Backlash after O’Neill says there was ‘no alternative’ to conflict during Troubles

Northern Ireland’s first minister designate, Michelle O’Neill, attends the funeral of former first minister and Ulster Unionist party leader David Trimble on Monday.
Sinn Féin’s Michelle O’Neill attends the funeral of former first minister and Ulster Unionist party leader David Trimble on Monday. Photograph: Johanna Geron/Reuters

Michelle O’Neill, Sinn Féin’s first minister designate, has sparked a backlash in Northern Ireland for saying there was “no alternative” to the IRA’s armed campaign during the Troubles.

O’Neill suggested the Irish Republican Army, which killed about half of the 3,600 people killed during the 30-year conflict, had no choice but to shoot and bomb until the 1998 Good Friday agreement.

“I don’t think any Irish person ever woke up one morning and thought that conflict was a good idea, but the war came to Ireland,” she told the BBC in an interview broadcast this week. “I think at the time there was no alternative, but now, thankfully, we have an alternative to conflict and that’s the Good Friday agreement.”

Unionist politicians and victims’ rights groups accused O’Neill of ignoring historical reality and justifying mass murder.

“There was never a justification for violence,” said Jeffrey Donaldson, leader of the Democratic Unionist party. “Even in Northern Ireland’s darkest days the overwhelming majority of our people respected democracy, the rule of law and – where they felt passionately about a particular cause – took part in peaceful protest.
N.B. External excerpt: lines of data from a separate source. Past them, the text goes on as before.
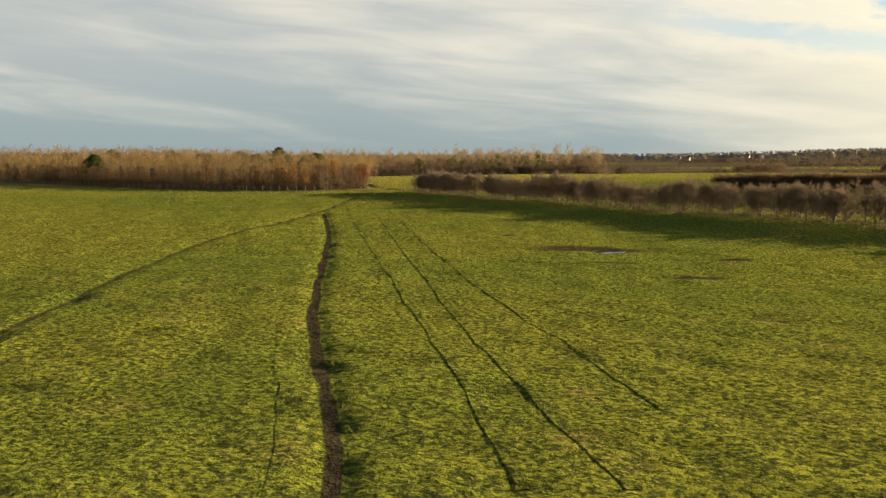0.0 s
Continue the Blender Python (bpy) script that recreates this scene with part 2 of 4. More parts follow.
def blade_mat(k):
    r = island(k)
    a = k.noise(place(k), 0.035, 4.0)
    col = k.mix(k.step(a, 0.35, 0.68), (0.108, 0.128, 0.026), (0.165, 0.162, 0.030))
    col = k.mix(k.step(r, 0.75, 1.0, 0.0, 0.7), col, (0.250, 0.200, 0.058))
    col = k.mix(k.step(r, 0.0, 0.25, 0.7, 0.0), col, (0.10, 0.125, 0.028))
    p = place(k)
    col = k.mix(k.step(k.noise(p, 0.35, 4.0), 0.55, 0.85), col, (0.28, 0.205, 0.055))
    reach = k.n("ShaderNodeSeparateXYZ", {0: p}).outputs[1]
    north = k.math("MULTIPLY", k.step(reach, 192.0, 225.0), k.step(reach, 390.0, 430.0, 1.0, 0.0))
    col = k.mix(k.math("MULTIPLY", north, 0.5), col, (0.370, 0.315, 0.044))
    fuzz = k.noise(p, 14.0, 5.0, 0.75)
    col = k.mix(k.step(fuzz, 0.36, 0.56, 0.6, 0.0), col, (0.075, 0.085, 0.020))
    bump = k.n("ShaderNodeBump", {"Height": fuzz, "Distance": 0.12, "Strength": 1.0}).outputs[0]
    bs = k.n("ShaderNodeBsdfDiffuse", {0: col, 1: 0.5, 2: bump})
    tr = k.n("ShaderNodeBsdfTranslucent", {0: col})
    return k.n("ShaderNodeMixShader", {0: 0.42, 1: bs.outputs[0], 2: tr.outputs[0]}).outputs[0]


BLADE = material("grass_blades", blade_mat)


def twig_mat(dark, pale, warm=(0.2, 0.12, 0.06)):
    def build(k):
        r = island(k)
        ob = k.math("FRACT", k.math("ADD", k.n("ShaderNodeObjectInfo").outputs["Random"], attr(k, "tint")))
        p = k.vmath("MULTIPLY", place(k), (1.0, 1.0, 0.4))
        grain = k.noise(p, 3.4, 5.0, 0.75)
        col = k.mix(k.math("ADD", k.math("MULTIPLY", r, 0.5), k.step(grain, 0.35, 0.68, 0.0, 0.5)), dark, pale)
        col = k.mix(k.math("MULTIPLY", k.math("ADD", k.math("MULTIPLY", ob, 0.5), k.noise(p, 0.11, 2.0)), 0.55), col, warm)
        col = k.mix(k.step(ob, 0.0, 0.35, 0.55, 0.0), col, dark)
        col = k.mix(k.step(ob, 0.80, 0.97, 0.0, 0.6), col, warm)
        bump = k.n("ShaderNodeBump", {"Height": grain, "Distance": 0.5, "Strength": 1.0}).outputs[0]
        bs = k.n("ShaderNodeBsdfDiffuse", {0: col, 2: bump})
        tr = k.n("ShaderNodeBsdfTranslucent", {0: col})
        return k.n("ShaderNodeMixShader", {0: 0.30, 1: bs.outputs[0], 2: tr.outputs[0]}).outputs[0]
    return build


def bark_mat(dark, pale, scale=6.0):
    def build(k):
        p = k.n("ShaderNodeTexCoord").outputs["Object"]
        nz = k.noise(k.vmath("MULTIPLY", p, (1, 1, 0.35)), scale, 5.0, 0.65)
        return principled(k, k.mix(k.step(nz, 0.35, 0.65), dark, pale), 0.9, nz, 0.02)
    return build


def leaf_mat(a, b):
    def build(k):
        col = k.mix(island(k), a, b)
        bs = k.n("ShaderNodeBsdfDiffuse", {0: col})
        tr = k.n("ShaderNodeBsdfTranslucent", {0: col})
        return k.n("ShaderNodeMixShader", {0: 0.35, 1: bs.outputs[0], 2: tr.outputs[0]}).outputs[0]
    return build


BARK = material("brown_bark", bark_mat((0.055, 0.040, 0.028), (0.16, 0.12, 0.085)))
BIRCH = material("pale_birch_bark", bark_mat((0.10, 0.08, 0.06), (0.33, 0.29, 0.24), 4.0))
TWIG = material("brown_twigs", twig_mat((0.075, 0.052, 0.032), (0.23, 0.165, 0.095), (0.20, 0.130, 0.065)))
TWIG_HEDGE = material("hawthorn_twigs", twig_mat((0.085, 0.056, 0.038), (0.255, 0.172, 0.108), (0.19, 0.110, 0.064)))
TWIG_THORN = material("grey_thorn_twigs", twig_mat((0.115, 0.090, 0.066), (0.320, 0.246, 0.172), (0.23, 0.162, 0.104)))
TWIG_PALE = material("pale_poplar_twigs", twig_mat((0.16, 0.122, 0.072), (0.42, 0.32, 0.19), (0.34, 0.24, 0.12)))
TWIG_HILL = material("dark_hill_trees", twig_mat((0.070, 0.057, 0.041), (0.185, 0.145, 0.100), (0.150, 0.100, 0.060)))
TWIG_OCHRE = material("ochre_twigs", twig_mat((0.125, 0.088, 0.045), (0.34, 0.245, 0.118), (0.28, 0.185, 0.075)))
TWIG_RIM = material("umber_twigs", twig_mat((0.085, 0.064, 0.046), (0.235, 0.172, 0.112), (0.200, 0.125, 0.068)))
TWIG_POPLAR = material("poplar_twigs", twig_mat((0.18, 0.130, 0.062), (0.44, 0.325, 0.155), (0.40, 0.27, 0.115)))
LEAF_ORANGE = material("orange_leaves", leaf_mat((0.26, 0.115, 0.025), (0.42, 0.220, 0.045)))
LEAF_RED = material("russet_leaves", leaf_mat((0.15, 0.060, 0.028), (0.28, 0.115, 0.040)))
LEAF_WILLOW = material("willow_leaves", leaf_mat((0.34, 0.200, 0.060), (0.50, 0.310, 0.095)))
NEEDLE = material("pine_needles", leaf_mat((0.035, 0.055, 0.016), (0.100, 0.120, 0.034)))
DRY = material("dry_grass", leaf_mat((0.10, 0.088, 0.034), (0.22, 0.175, 0.078)))


def water_mat(k):
    p = place(k)
    return principled(k, (0.085, 0.072, 0.052), 0.30, k.noise(p, 5.0, 4.0), 0.03, 0.5)


WATER = material("puddle_water", water_mat)


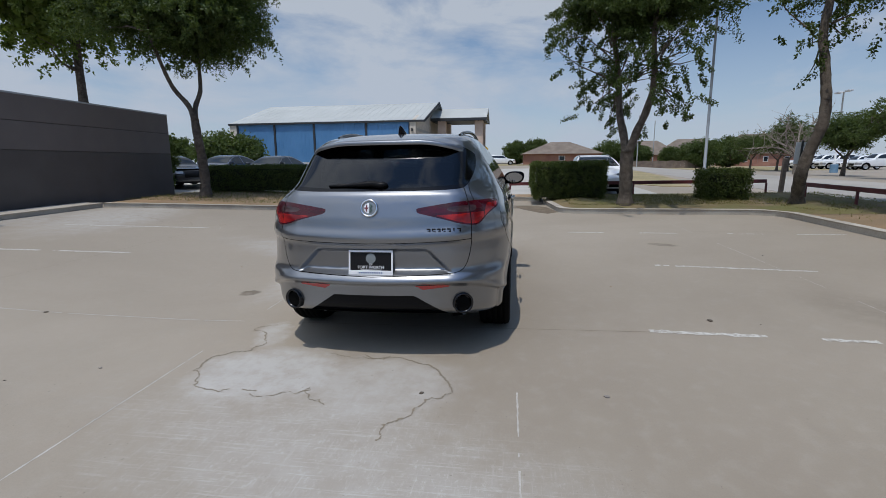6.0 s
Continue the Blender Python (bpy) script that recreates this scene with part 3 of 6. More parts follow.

Sinn Féin can pretend there was no alternative but they are condemned by the facts.”

Kenny Donaldson, a spokesperson for the victims’ group South East Fermanagh Foundation, said perceived or real grievances never legitimised the murder of one neighbour by another.

Colin Worton, who lost his brother Kenneth in a massacre of 10 Protestant workmen in 1976, said the IRA had ignored peaceful alternatives in its campaign for a united Ireland. “For 30 years the IRA was wedded to the bomb and the bullet, and Sinn Féin is still trying to justify it. I don’t think they’ll ever change,” he told the Belfast Telegraph.

The controversy is a setback to Sinn Féin’s efforts to distance itself from the Troubles, and broaden its electoral base, without renouncing the IRA. O’Neill’s reference to the IRA having “no alternative” was a fleeting comment in an otherwise conciliatory interview.

“My narrative is a very different one to someone who’s perhaps lost a loved one at the hands of republicans,” she told the BBC. “But we need to be mature enough to be able to say that’s OK, we’ll have to agree to differ on that one, but let’s make sure that the conditions never exist again that we find ourselves in that scenario.”

Sinn Féin emerged as the biggest party in May’s assembly election, positioning O’Neill as first minister if power sharing is restored at Stormont.

The wide-ranging interview about her life and influences touched on O’Neill’s experience as a single mother. There was praise and sympathy for her disclosure that people at her Catholic school in County Tyrone had “prayed over” her when she became pregnant at 16.